THE EXERCISE >>
Write out the data below exactly as given, without any of its pictures.

———

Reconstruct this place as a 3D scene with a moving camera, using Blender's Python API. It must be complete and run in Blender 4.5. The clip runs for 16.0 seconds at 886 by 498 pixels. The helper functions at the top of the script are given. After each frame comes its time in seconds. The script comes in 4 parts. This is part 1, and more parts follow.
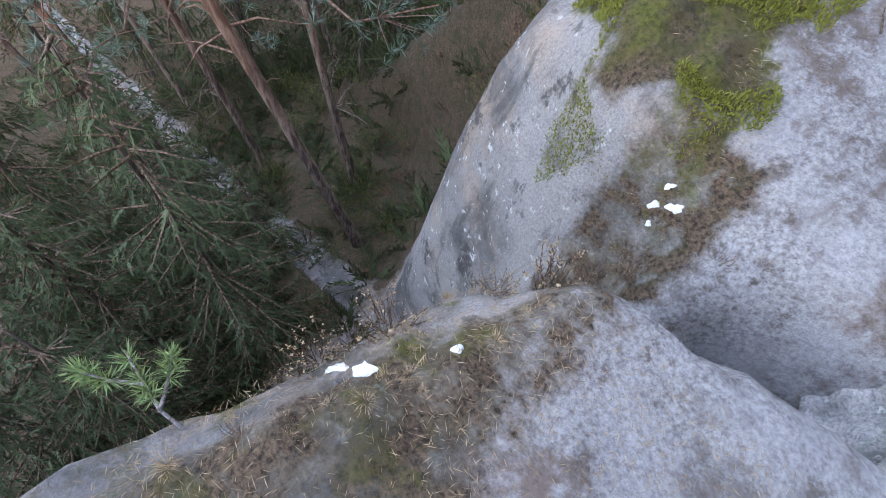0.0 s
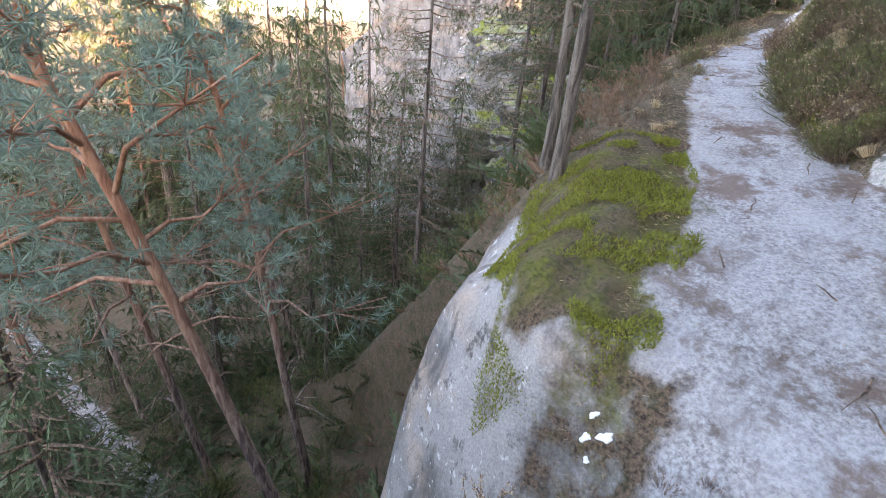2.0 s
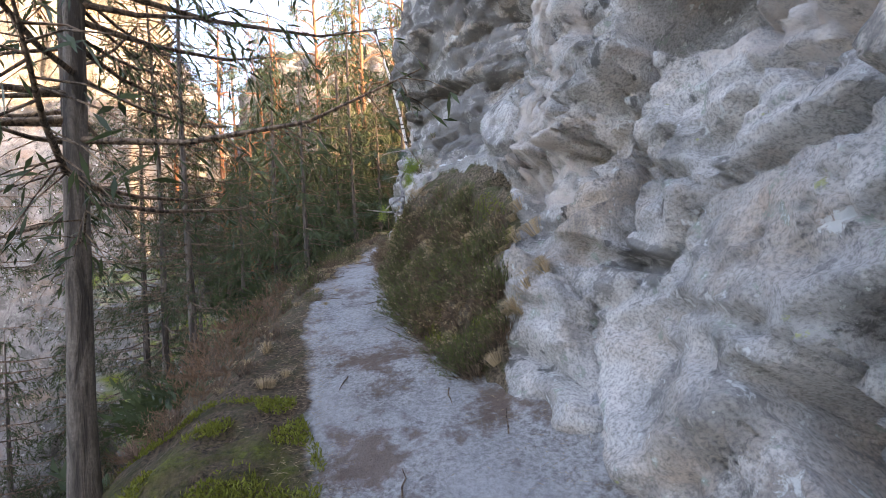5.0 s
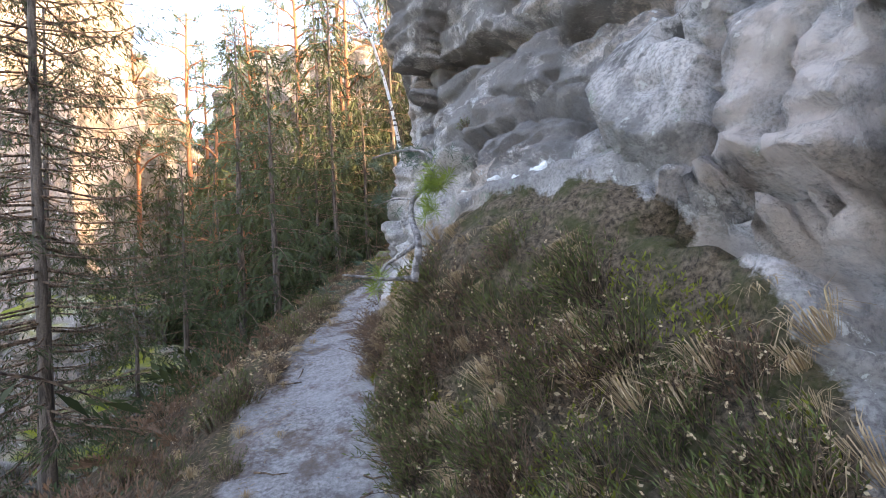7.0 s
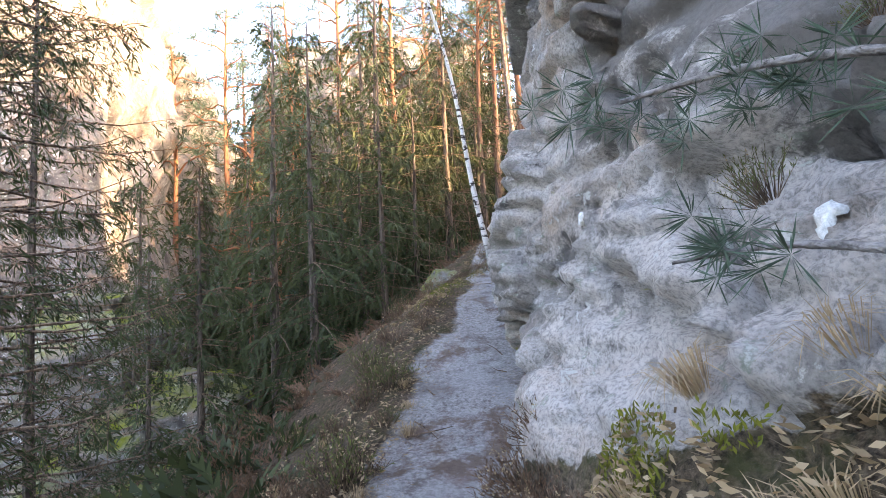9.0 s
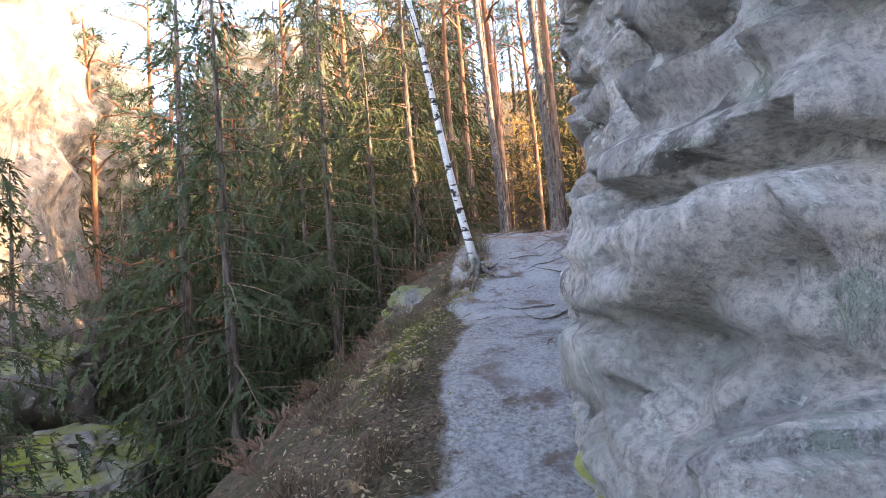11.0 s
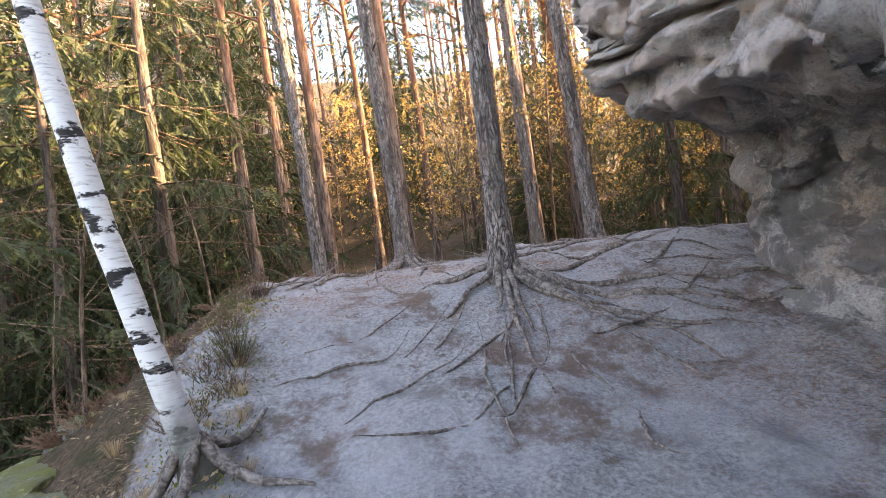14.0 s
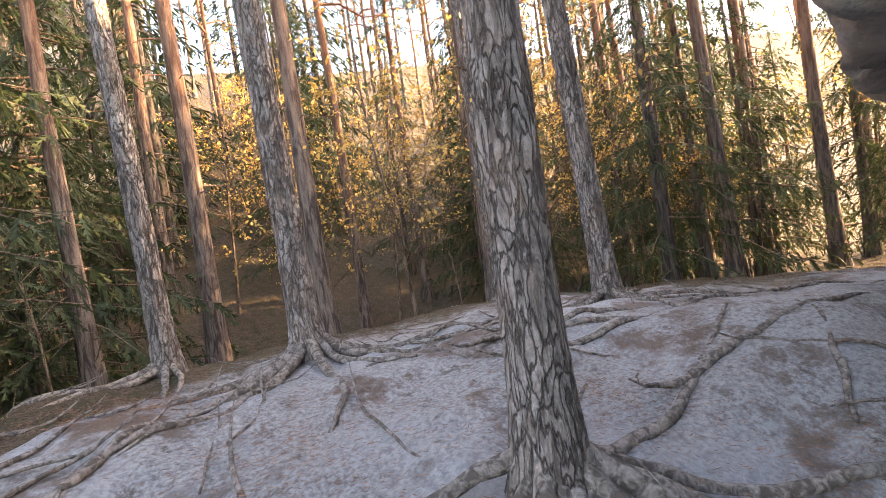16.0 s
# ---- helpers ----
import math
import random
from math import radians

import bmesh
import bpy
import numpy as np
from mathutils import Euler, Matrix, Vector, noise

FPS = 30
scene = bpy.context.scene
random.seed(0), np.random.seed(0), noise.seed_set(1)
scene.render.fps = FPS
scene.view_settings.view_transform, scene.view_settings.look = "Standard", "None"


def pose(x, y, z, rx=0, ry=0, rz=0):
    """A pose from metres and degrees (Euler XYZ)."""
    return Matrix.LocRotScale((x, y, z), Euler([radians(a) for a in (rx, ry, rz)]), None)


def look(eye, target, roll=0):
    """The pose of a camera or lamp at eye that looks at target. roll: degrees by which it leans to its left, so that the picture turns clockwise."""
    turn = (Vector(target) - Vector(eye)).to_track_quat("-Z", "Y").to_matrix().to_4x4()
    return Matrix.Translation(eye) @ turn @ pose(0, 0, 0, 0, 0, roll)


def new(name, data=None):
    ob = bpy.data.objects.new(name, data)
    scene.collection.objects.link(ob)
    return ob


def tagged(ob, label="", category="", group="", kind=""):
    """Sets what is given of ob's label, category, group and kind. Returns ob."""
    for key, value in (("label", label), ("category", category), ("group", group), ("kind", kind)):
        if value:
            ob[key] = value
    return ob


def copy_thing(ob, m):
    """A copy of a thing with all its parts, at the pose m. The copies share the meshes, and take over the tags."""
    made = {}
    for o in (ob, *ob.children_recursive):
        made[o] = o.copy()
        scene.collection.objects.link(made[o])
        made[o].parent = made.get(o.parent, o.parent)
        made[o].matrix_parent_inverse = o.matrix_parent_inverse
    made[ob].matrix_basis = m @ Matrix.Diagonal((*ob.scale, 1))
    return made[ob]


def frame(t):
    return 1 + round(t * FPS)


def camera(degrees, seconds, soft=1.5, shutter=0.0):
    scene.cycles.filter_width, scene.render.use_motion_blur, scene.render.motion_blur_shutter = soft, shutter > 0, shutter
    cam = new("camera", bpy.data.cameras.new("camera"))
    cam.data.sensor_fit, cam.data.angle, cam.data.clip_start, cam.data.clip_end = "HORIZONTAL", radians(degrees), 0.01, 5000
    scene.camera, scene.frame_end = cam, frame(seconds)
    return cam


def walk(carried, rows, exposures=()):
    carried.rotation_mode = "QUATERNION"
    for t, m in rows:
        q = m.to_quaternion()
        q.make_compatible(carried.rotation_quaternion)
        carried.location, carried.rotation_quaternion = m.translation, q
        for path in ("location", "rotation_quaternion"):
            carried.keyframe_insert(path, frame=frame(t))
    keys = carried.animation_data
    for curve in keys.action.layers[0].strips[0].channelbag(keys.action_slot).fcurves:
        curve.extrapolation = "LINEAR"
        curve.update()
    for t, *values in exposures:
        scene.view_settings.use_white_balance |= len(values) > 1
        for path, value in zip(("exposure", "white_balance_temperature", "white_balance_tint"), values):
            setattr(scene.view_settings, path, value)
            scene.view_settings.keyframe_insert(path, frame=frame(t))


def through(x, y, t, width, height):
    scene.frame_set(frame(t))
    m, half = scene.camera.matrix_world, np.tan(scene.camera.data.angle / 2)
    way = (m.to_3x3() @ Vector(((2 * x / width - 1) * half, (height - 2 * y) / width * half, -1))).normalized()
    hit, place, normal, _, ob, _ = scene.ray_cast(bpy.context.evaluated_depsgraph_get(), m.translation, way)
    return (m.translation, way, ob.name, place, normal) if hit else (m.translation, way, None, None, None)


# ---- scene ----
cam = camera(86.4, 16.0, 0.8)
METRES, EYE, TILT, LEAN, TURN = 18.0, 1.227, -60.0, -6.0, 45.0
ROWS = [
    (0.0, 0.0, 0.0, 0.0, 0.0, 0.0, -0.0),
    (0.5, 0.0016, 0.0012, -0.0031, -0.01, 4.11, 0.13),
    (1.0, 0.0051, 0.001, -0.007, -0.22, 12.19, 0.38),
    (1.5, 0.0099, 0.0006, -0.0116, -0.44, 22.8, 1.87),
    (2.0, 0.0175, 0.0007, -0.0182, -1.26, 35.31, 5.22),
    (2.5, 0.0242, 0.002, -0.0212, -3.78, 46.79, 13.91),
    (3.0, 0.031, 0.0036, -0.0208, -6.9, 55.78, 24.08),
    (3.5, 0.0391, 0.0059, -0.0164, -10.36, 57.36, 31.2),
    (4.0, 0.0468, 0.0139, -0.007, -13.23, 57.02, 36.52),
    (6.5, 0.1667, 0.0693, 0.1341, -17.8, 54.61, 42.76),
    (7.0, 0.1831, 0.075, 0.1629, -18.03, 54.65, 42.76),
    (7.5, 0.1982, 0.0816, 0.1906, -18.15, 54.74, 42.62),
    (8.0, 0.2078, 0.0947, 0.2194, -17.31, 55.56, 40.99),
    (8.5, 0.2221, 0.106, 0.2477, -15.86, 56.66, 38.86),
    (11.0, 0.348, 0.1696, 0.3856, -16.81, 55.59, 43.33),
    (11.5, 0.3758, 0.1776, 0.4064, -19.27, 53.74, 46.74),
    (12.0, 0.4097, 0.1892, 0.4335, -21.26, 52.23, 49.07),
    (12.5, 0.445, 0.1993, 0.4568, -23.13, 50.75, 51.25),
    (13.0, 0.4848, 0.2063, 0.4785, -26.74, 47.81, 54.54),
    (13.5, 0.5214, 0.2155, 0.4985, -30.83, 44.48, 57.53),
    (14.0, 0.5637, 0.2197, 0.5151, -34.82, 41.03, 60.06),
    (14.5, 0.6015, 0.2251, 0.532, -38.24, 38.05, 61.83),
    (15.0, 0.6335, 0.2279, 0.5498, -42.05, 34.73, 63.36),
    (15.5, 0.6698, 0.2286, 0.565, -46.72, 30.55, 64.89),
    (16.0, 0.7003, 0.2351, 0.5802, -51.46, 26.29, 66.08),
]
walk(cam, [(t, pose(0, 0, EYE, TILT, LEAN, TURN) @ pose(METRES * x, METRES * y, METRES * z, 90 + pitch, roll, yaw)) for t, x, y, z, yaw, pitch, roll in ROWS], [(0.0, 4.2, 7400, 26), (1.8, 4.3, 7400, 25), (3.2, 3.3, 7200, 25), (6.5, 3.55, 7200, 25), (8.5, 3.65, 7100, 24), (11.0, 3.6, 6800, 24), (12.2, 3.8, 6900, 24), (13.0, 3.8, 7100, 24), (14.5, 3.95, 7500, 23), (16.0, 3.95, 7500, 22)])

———

EXERCISE RESULT >>
Reconstruct this place as a 3D scene with a moving camera, using Blender's Python API. It must be complete and run in Blender 4.5. The clip runs for 16.0 seconds at 886 by 498 pixels. The helper functions at the top of the script are given. After each frame comes its time in seconds. The script comes in 4 parts. This is part 1, and more parts follow.
0.0 s
2.0 s
5.0 s
7.0 s
9.0 s
11.0 s
14.0 s
16.0 s
# ---- helpers ----
import math
import random
from math import radians

import bmesh
import bpy
import numpy as np
from mathutils import Euler, Matrix, Vector, noise

FPS = 30
scene = bpy.context.scene
random.seed(0), np.random.seed(0), noise.seed_set(1)
scene.render.fps = FPS
scene.view_settings.view_transform, scene.view_settings.look = "Standard", "None"


def pose(x, y, z, rx=0, ry=0, rz=0):
    """A pose from metres and degrees (Euler XYZ)."""
    return Matrix.LocRotScale((x, y, z), Euler([radians(a) for a in (rx, ry, rz)]), None)


def look(eye, target, roll=0):
    """The pose of a camera or lamp at eye that looks at target. roll: degrees by which it leans to its left, so that the picture turns clockwise."""
    turn = (Vector(target) - Vector(eye)).to_track_quat("-Z", "Y").to_matrix().to_4x4()
    return Matrix.Translation(eye) @ turn @ pose(0, 0, 0, 0, 0, roll)


def new(name, data=None):
    ob = bpy.data.objects.new(name, data)
    scene.collection.objects.link(ob)
    return ob


def tagged(ob, label="", category="", group="", kind=""):
    """Sets what is given of ob's label, category, group and kind. Returns ob."""
    for key, value in (("label", label), ("category", category), ("group", group), ("kind", kind)):
        if value:
            ob[key] = value
    return ob


def copy_thing(ob, m):
    """A copy of a thing with all its parts, at the pose m. The copies share the meshes, and take over the tags."""
    made = {}
    for o in (ob, *ob.children_recursive):
        made[o] = o.copy()
        scene.collection.objects.link(made[o])
        made[o].parent = made.get(o.parent, o.parent)
        made[o].matrix_parent_inverse = o.matrix_parent_inverse
    made[ob].matrix_basis = m @ Matrix.Diagonal((*ob.scale, 1))
    return made[ob]


def frame(t):
    return 1 + round(t * FPS)


def camera(degrees, seconds, soft=1.5, shutter=0.0):
    scene.cycles.filter_width, scene.render.use_motion_blur, scene.render.motion_blur_shutter = soft, shutter > 0, shutter
    cam = new("camera", bpy.data.cameras.new("camera"))
    cam.data.sensor_fit, cam.data.angle, cam.data.clip_start, cam.data.clip_end = "HORIZONTAL", radians(degrees), 0.01, 5000
    scene.camera, scene.frame_end = cam, frame(seconds)
    return cam


def walk(carried, rows, exposures=()):
    carried.rotation_mode = "QUATERNION"
    for t, m in rows:
        q = m.to_quaternion()
        q.make_compatible(carried.rotation_quaternion)
        carried.location, carried.rotation_quaternion = m.translation, q
        for path in ("location", "rotation_quaternion"):
            carried.keyframe_insert(path, frame=frame(t))
    keys = carried.animation_data
    for curve in keys.action.layers[0].strips[0].channelbag(keys.action_slot).fcurves:
        curve.extrapolation = "LINEAR"
        curve.update()
    for t, *values in exposures:
        scene.view_settings.use_white_balance |= len(values) > 1
        for path, value in zip(("exposure", "white_balance_temperature", "white_balance_tint"), values):
            setattr(scene.view_settings, path, value)
            scene.view_settings.keyframe_insert(path, frame=frame(t))


def through(x, y, t, width, height):
    scene.frame_set(frame(t))
    m, half = scene.camera.matrix_world, np.tan(scene.camera.data.angle / 2)
    way = (m.to_3x3() @ Vector(((2 * x / width - 1) * half, (height - 2 * y) / width * half, -1))).normalized()
    hit, place, normal, _, ob, _ = scene.ray_cast(bpy.context.evaluated_depsgraph_get(), m.translation, way)
    return (m.translation, way, ob.name, place, normal) if hit else (m.translation, way, None, None, None)


# ---- scene ----
cam = camera(86.4, 16.0, 0.8)
METRES, EYE, TILT, LEAN, TURN = 18.0, 1.227, -60.0, -6.0, 45.0
ROWS = [
    (0.0, 0.0, 0.0, 0.0, 0.0, 0.0, -0.0),
    (0.5, 0.0016, 0.0012, -0.0031, -0.01, 4.11, 0.13),
    (1.0, 0.0051, 0.001, -0.007, -0.22, 12.19, 0.38),
    (1.5, 0.0099, 0.0006, -0.0116, -0.44, 22.8, 1.87),
    (2.0, 0.0175, 0.0007, -0.0182, -1.26, 35.31, 5.22),
    (2.5, 0.0242, 0.002, -0.0212, -3.78, 46.79, 13.91),
    (3.0, 0.031, 0.0036, -0.0208, -6.9, 55.78, 24.08),
    (3.5, 0.0391, 0.0059, -0.0164, -10.36, 57.36, 31.2),
    (4.0, 0.0468, 0.0139, -0.007, -13.23, 57.02, 36.52),
    (6.5, 0.1667, 0.0693, 0.1341, -17.8, 54.61, 42.76),
    (7.0, 0.1831, 0.075, 0.1629, -18.03, 54.65, 42.76),
    (7.5, 0.1982, 0.0816, 0.1906, -18.15, 54.74, 42.62),
    (8.0, 0.2078, 0.0947, 0.2194, -17.31, 55.56, 40.99),
    (8.5, 0.2221, 0.106, 0.2477, -15.86, 56.66, 38.86),
    (11.0, 0.348, 0.1696, 0.3856, -16.81, 55.59, 43.33),
    (11.5, 0.3758, 0.1776, 0.4064, -19.27, 53.74, 46.74),
    (12.0, 0.4097, 0.1892, 0.4335, -21.26, 52.23, 49.07),
    (12.5, 0.445, 0.1993, 0.4568, -23.13, 50.75, 51.25),
    (13.0, 0.4848, 0.2063, 0.4785, -26.74, 47.81, 54.54),
    (13.5, 0.5214, 0.2155, 0.4985, -30.83, 44.48, 57.53),
    (14.0, 0.5637, 0.2197, 0.5151, -34.82, 41.03, 60.06),
    (14.5, 0.6015, 0.2251, 0.532, -38.24, 38.05, 61.83),
    (15.0, 0.6335, 0.2279, 0.5498, -42.05, 34.73, 63.36),
    (15.5, 0.6698, 0.2286, 0.565, -46.72, 30.55, 64.89),
    (16.0, 0.7003, 0.2351, 0.5802, -51.46, 26.29, 66.08),
]
walk(cam, [(t, pose(0, 0, EYE, TILT, LEAN, TURN) @ pose(METRES * x, METRES * y, METRES * z, 90 + pitch, roll, yaw)) for t, x, y, z, yaw, pitch, roll in ROWS], [(0.0, 4.2, 7400, 26), (1.8, 4.3, 7400, 25), (3.2, 3.3, 7200, 25), (6.5, 3.55, 7200, 25), (8.5, 3.65, 7100, 24), (11.0, 3.6, 6800, 24), (12.2, 3.8, 6900, 24), (13.0, 3.8, 7100, 24), (14.5, 3.95, 7500, 23), (16.0, 3.95, 7500, 22)])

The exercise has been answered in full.